You have to hand it to the Fox promotions department. Finding a way to tie in the gore and guck of Fringe with the holiday season is a cow-razy idea, but here you go:

By the way, have you seen how those 40-year-old Christmas specials are kicking ass on CBC? Last night’s broadcast of Dr. Seuss’ How The Grinch Stole Christmas–first broadcast in 1966–drew 1,256,000 viewers on CBC, with more than half (681,000) in the 25-54-year-old demo. Frosty The Snowman, almost as old, also pulled over a million. Both boosted The Border to its third-highest rating of the season, a solid 717,000 viewers (all figures BBM NMR overnight estimates).
CBC even scored a rare Monday night win. The public broadcaster beat both CTV and Global head-to-head from 8-10 p.m. CTV still had the top rated show of the night, CSI: Miami at 10 (1,703,000), but good ol’ Grinch/Frosty easily beat Big Bang Theory (779,000), Law & Order: CI (599,000), Prison Break (778,000) and Global’s final Heroes episode of 2008 (894,000).
And, oh yeah, Jeopardy? What is 1,187,000 viewers, Alex.

7 Comments

  1. Oh Brioux, you and your crazy theories. You know full well that the reason why everybody tuned last night to THE BORDER was because I wrote it.

    Fess up!

  2. That’s great – and I’m not saying you were one of these, Bill — I don’t remember. But are any of the legion of those who pooh-poohed that Jeopardy buy going to stone up and admit that it did exactly what CBC wanted it to? And maybe that’s why ratings on the channel are up overall this fall?
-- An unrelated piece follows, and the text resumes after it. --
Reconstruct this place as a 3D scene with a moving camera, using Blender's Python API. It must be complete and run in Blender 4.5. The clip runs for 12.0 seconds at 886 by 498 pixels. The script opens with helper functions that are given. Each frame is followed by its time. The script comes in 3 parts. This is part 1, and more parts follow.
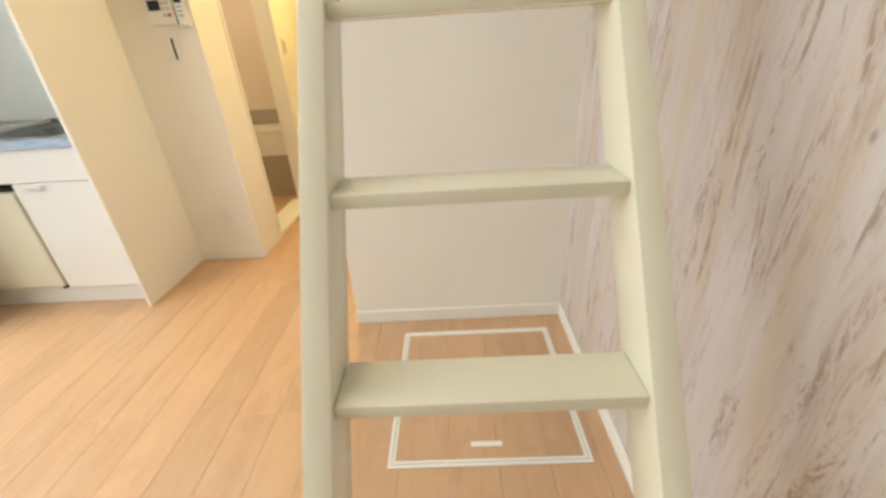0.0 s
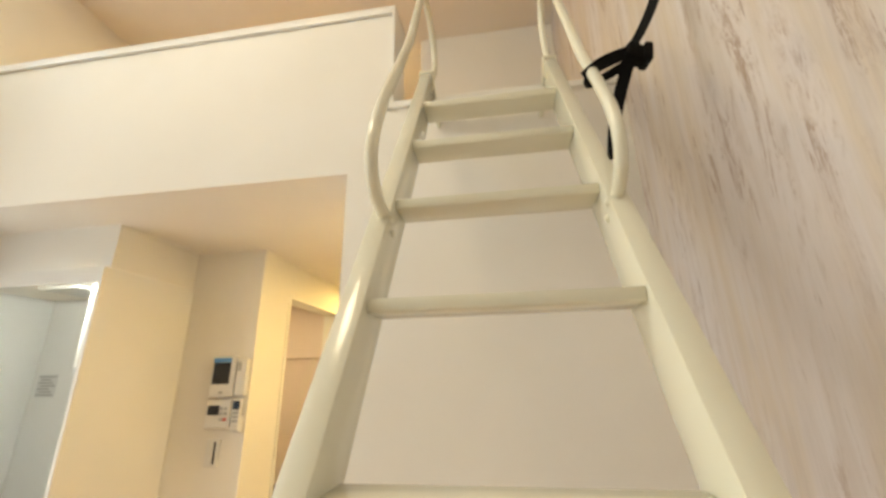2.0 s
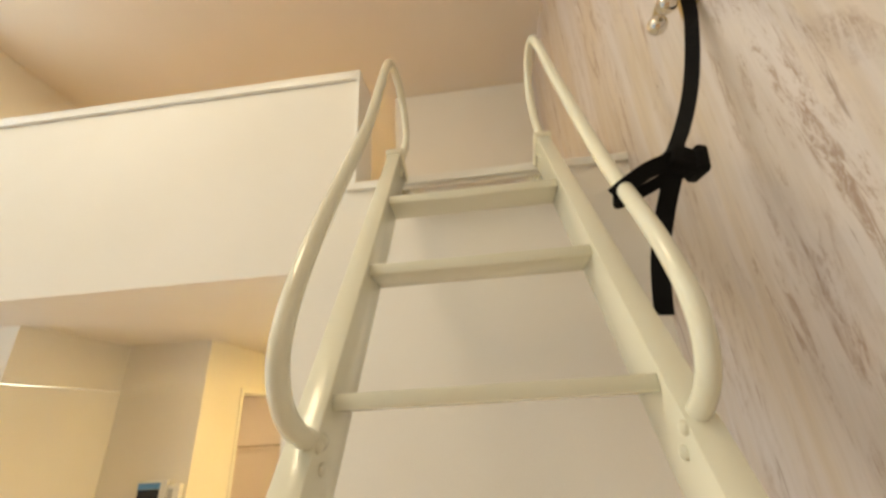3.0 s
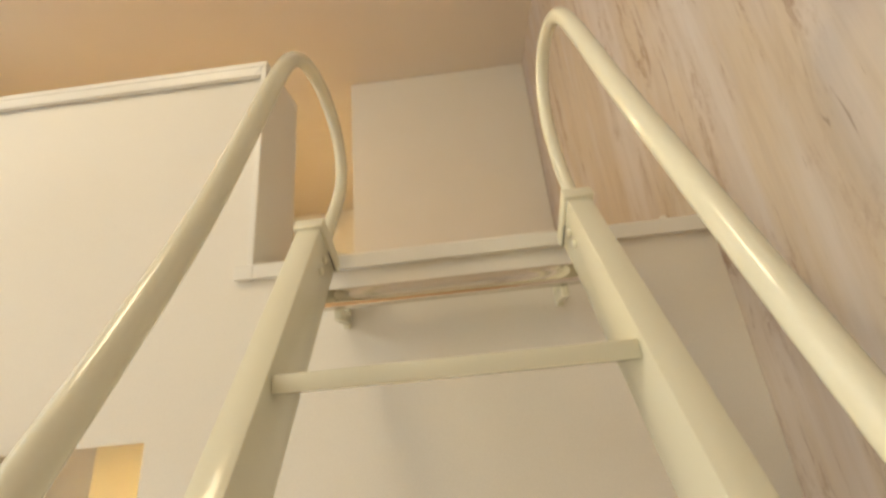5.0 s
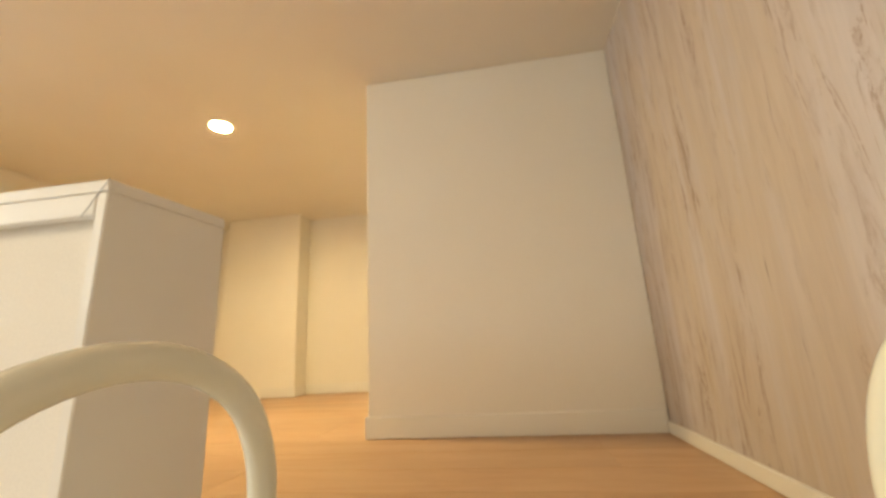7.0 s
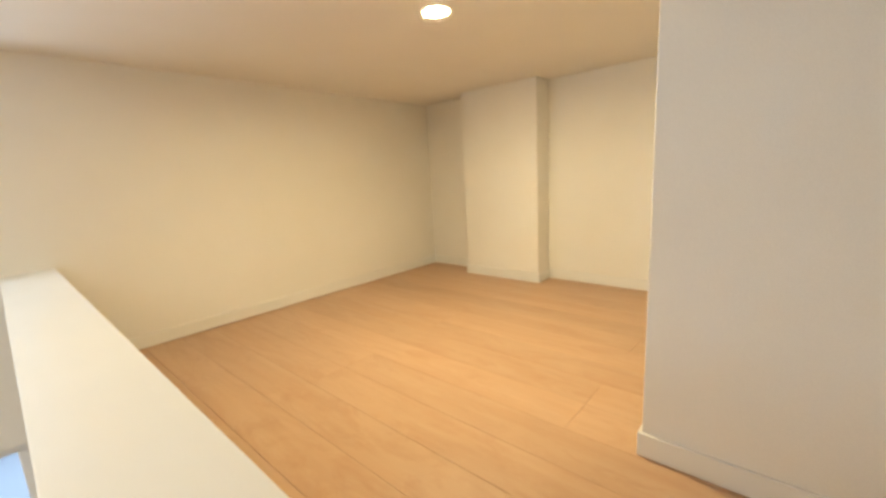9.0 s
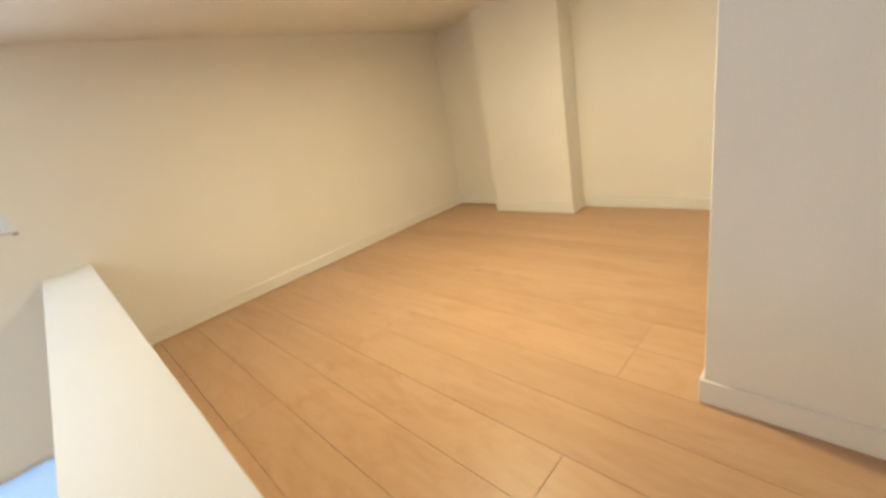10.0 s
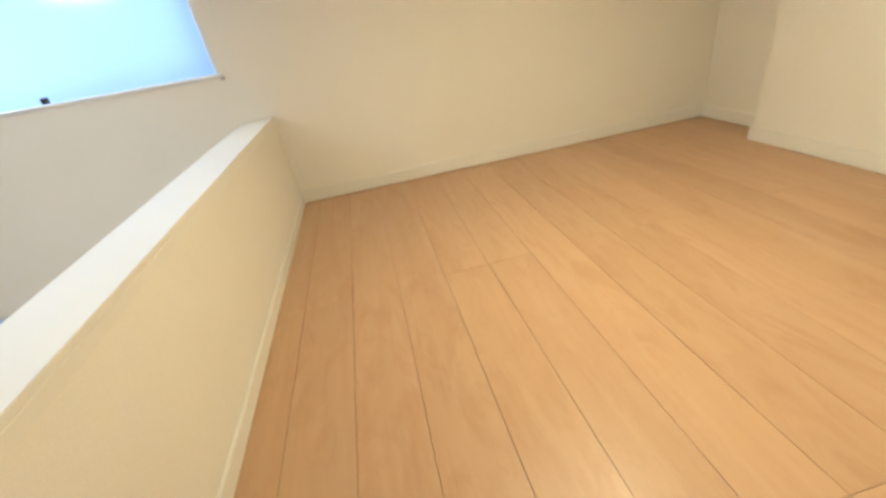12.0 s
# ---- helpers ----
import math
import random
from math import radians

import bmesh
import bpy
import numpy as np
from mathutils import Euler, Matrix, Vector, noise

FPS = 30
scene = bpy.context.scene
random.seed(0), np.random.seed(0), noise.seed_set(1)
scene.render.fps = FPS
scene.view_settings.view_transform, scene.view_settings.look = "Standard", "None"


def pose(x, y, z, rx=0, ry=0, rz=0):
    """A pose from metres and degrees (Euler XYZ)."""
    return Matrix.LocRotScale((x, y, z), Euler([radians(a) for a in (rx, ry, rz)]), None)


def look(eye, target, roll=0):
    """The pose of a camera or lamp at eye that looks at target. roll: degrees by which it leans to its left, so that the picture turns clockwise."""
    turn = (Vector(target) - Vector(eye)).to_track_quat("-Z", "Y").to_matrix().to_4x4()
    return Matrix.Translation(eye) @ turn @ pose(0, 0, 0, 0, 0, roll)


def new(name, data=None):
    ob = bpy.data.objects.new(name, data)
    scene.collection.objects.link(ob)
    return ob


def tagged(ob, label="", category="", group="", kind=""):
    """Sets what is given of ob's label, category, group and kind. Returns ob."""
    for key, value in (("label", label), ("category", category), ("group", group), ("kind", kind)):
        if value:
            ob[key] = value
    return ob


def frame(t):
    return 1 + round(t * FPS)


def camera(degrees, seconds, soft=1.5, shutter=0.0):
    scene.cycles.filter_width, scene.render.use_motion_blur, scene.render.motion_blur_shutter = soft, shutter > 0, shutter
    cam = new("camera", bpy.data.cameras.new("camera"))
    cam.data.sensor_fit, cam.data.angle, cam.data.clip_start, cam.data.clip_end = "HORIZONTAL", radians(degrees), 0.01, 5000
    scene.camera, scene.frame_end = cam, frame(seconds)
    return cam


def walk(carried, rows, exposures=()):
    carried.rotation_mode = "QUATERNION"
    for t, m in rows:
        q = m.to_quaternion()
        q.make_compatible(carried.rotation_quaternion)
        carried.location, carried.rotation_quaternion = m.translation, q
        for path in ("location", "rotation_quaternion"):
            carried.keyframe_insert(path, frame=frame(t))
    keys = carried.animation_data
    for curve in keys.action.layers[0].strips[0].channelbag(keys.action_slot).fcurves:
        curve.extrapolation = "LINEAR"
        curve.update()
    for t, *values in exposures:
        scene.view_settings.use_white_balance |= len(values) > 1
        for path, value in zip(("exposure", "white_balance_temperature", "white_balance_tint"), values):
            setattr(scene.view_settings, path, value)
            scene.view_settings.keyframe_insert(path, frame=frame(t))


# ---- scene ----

    I mean, we’re so quick to bash. How about eating crow? Not so much with the fast there, methinks.

  3. Honestly, Denis, I think the jury is still out. Jeopardy has done at CBC exactly what it did at CTV and at Global–pull a solid million a night. Yet a closer look at the 18-49 breakout shows a whopping 75-80% of that audience is over 50. That disadvantage is also being passed on to shows like The Border, which also could draw better 18-49, as could Air Farce and other CBC 8 o’clock shows.
    So while CTV gave away the big room with Jeopardy, if you look at how many 18-49s are watching Access Hollywood at 7:30, it is neck and neck with Trebek.
    The other thing is CBC has kind of wasted Wheel of Fortune–another show that skews old, but is a consistant winner–by not pairing it with Jeopardy as it is in most markets. Since both King World shows are sold together, you have to look at the cost of both of them and then draw conclusions about how they have impacted CBC’s schedule and bottom line.
    I think a million at 7:30 is great no matter what, that it gets the network off to a head start, and if the audiece it delivers is older, it is better than no audience at all. Does Global wish they could sell more ads for Viagra and Cialis? That would be yes, Alex.

  4. That’s great about Corrie Street. I’m not geriatric or anything but I have been watching it since I was a baby and can’t give up the habit !

    I see Showcase has taken EastEnders daily and it’s not that far behind the BBC Canada episodes (which, in turn, are a couple or three years behind the British version – that boggles my mind).